Master Georgie
- First edition (UK)
- Author: Beryl Bainbridge
- Language: English
- Genre: Historical novel
- Publisher: Duckworth (UK) Carroll & Graf (US)
- Publication date: March 1998 (UK) October 1998 (US)
- Publication place: United Kingdom
- Media type: Print (Hardcover and Paperback)
- Pages: 190 pp
- ISBN: 0-7156-2831-3
- OCLC: 39983687
- Dewey Decimal: 823/.914 21
- LC Class: PR6052.A3195 M37 1998

= Master Georgie =

1998 historical novel by Beryl Bainbridge

Master Georgie is a 1998 historical novel by English novelist Beryl Bainbridge. It deals with the British experience of the Crimean War through the adventures of the eponymous central character George Hardy, who volunteers to work on the battlefields.

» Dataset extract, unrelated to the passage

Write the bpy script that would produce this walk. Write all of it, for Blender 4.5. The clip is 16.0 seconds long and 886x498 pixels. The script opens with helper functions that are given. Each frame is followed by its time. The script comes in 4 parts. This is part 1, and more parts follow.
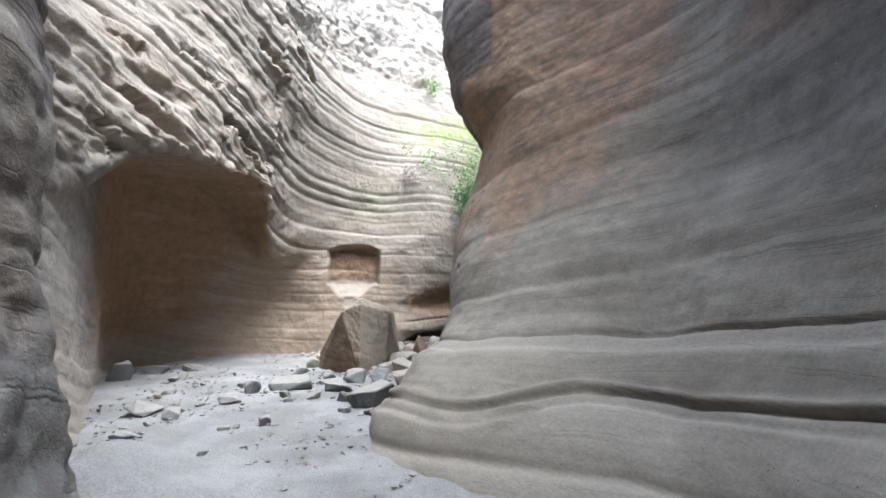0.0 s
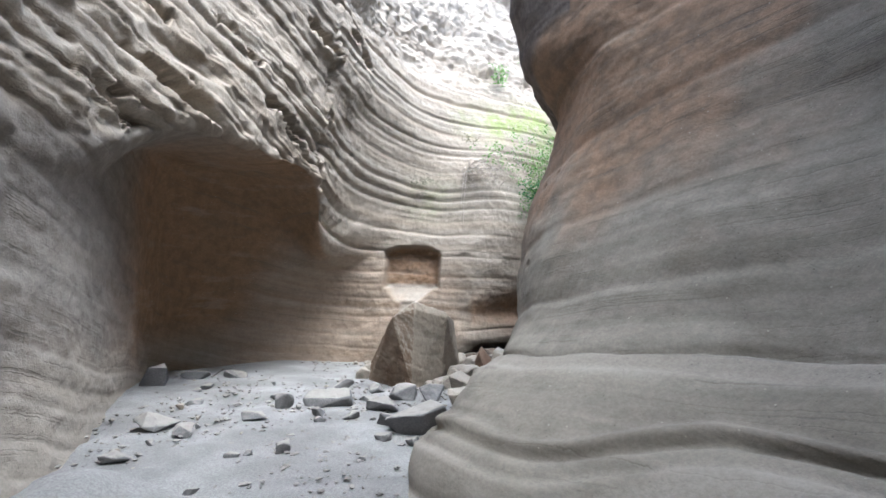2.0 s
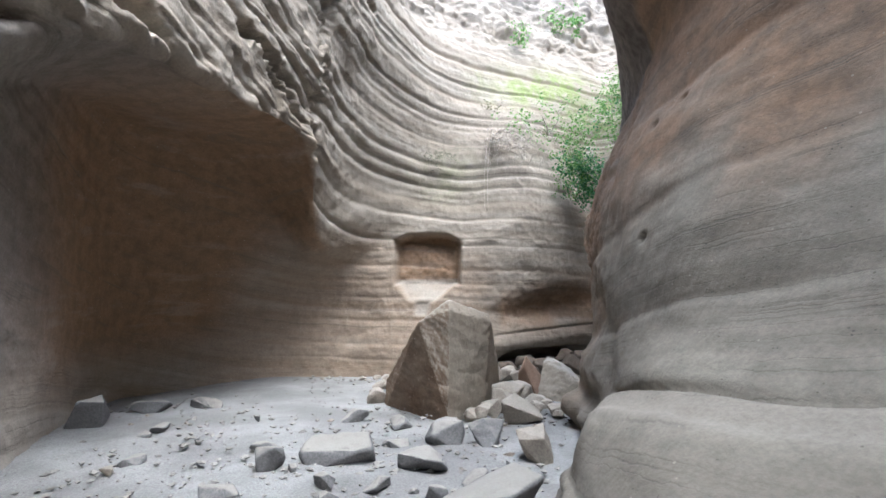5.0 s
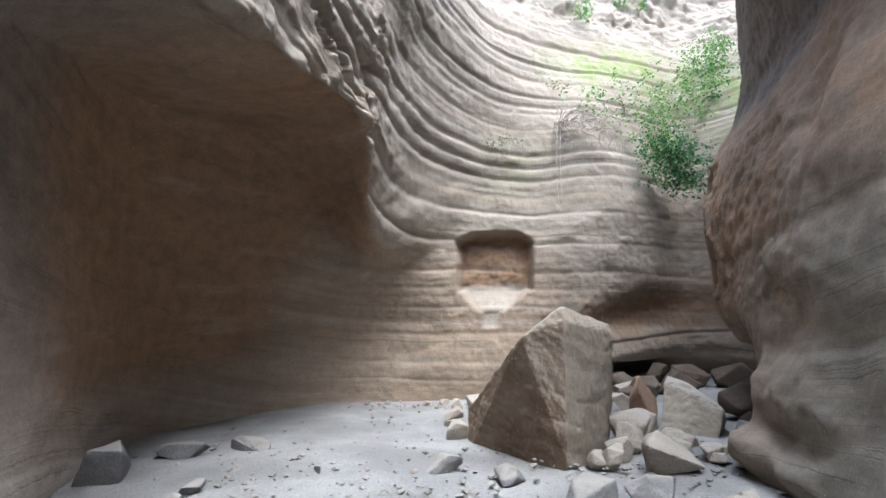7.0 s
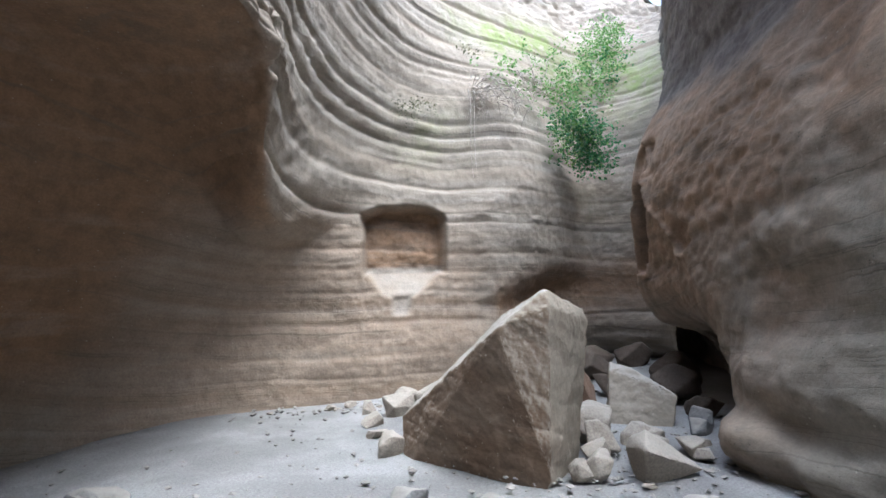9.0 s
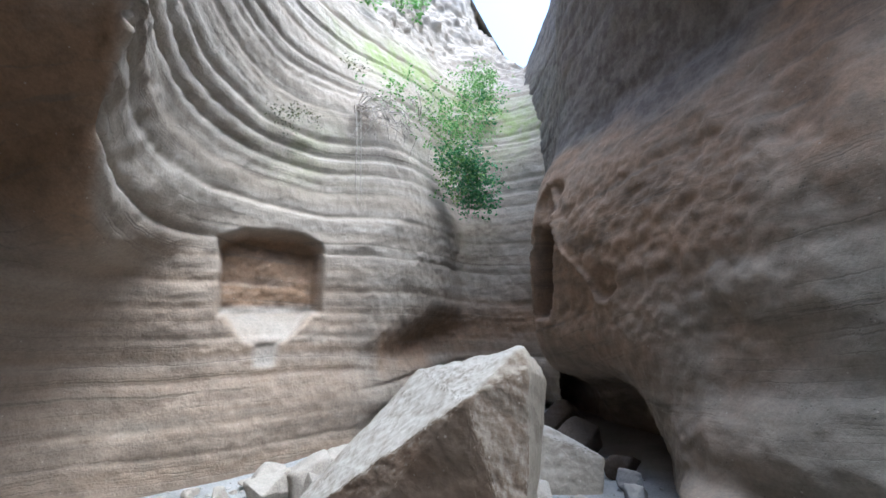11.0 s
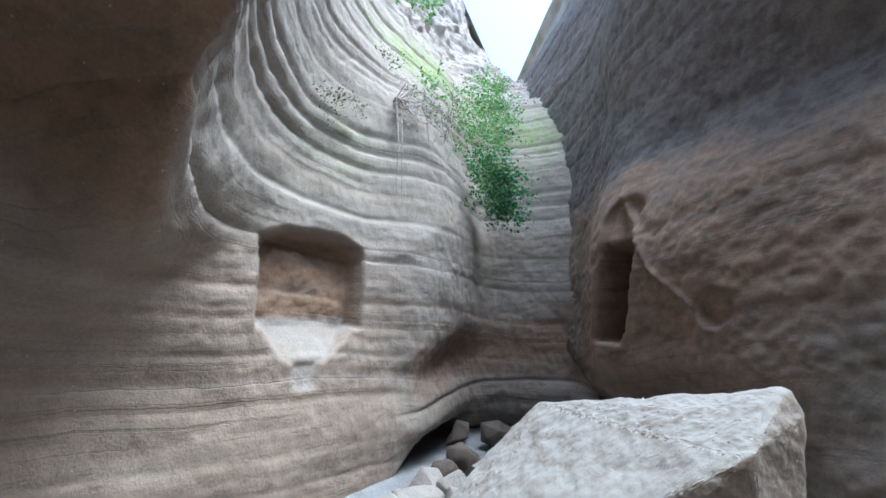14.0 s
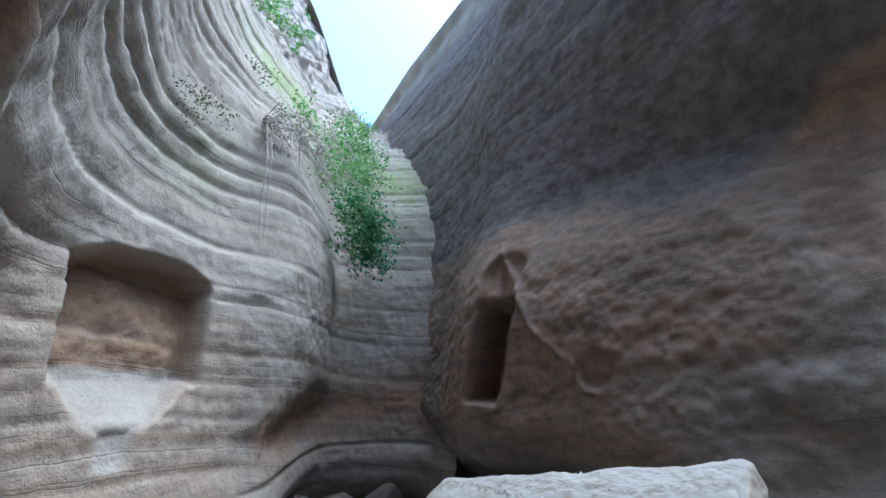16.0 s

The novel was a New York Times Book Review Notable Book and won the WH Smith Literary Award in 1999. It was nominated for the Booker Prize in what was Bainbridge's fifth nomination.

==Plot summary==
The novel is told in six chapters, the first two set in Liverpool in 1846 and 1850, the remainder set in 1854 Crimea ending outside Sevastopol.

George Hardy, an attractive English surgeon, amateur photographer and bisexual, leaves his affluent lifestyle in Liverpool, where he is heir to a fortune, to go to war at Inkerman in the Crimea. He believes "that the war would at last provide him with the prop he needed." His story is told by three other characters: Myrtle, a lovestruck foundling who bears Hardy's children, Dr. Potter, an intellectual and geologist and Pompey Jones, a one-time street performer who learns photography from Hardy. United by a sudden death in a Liverpool brothel in 1846, the four characters are undeniably linked by love, class, war and fate.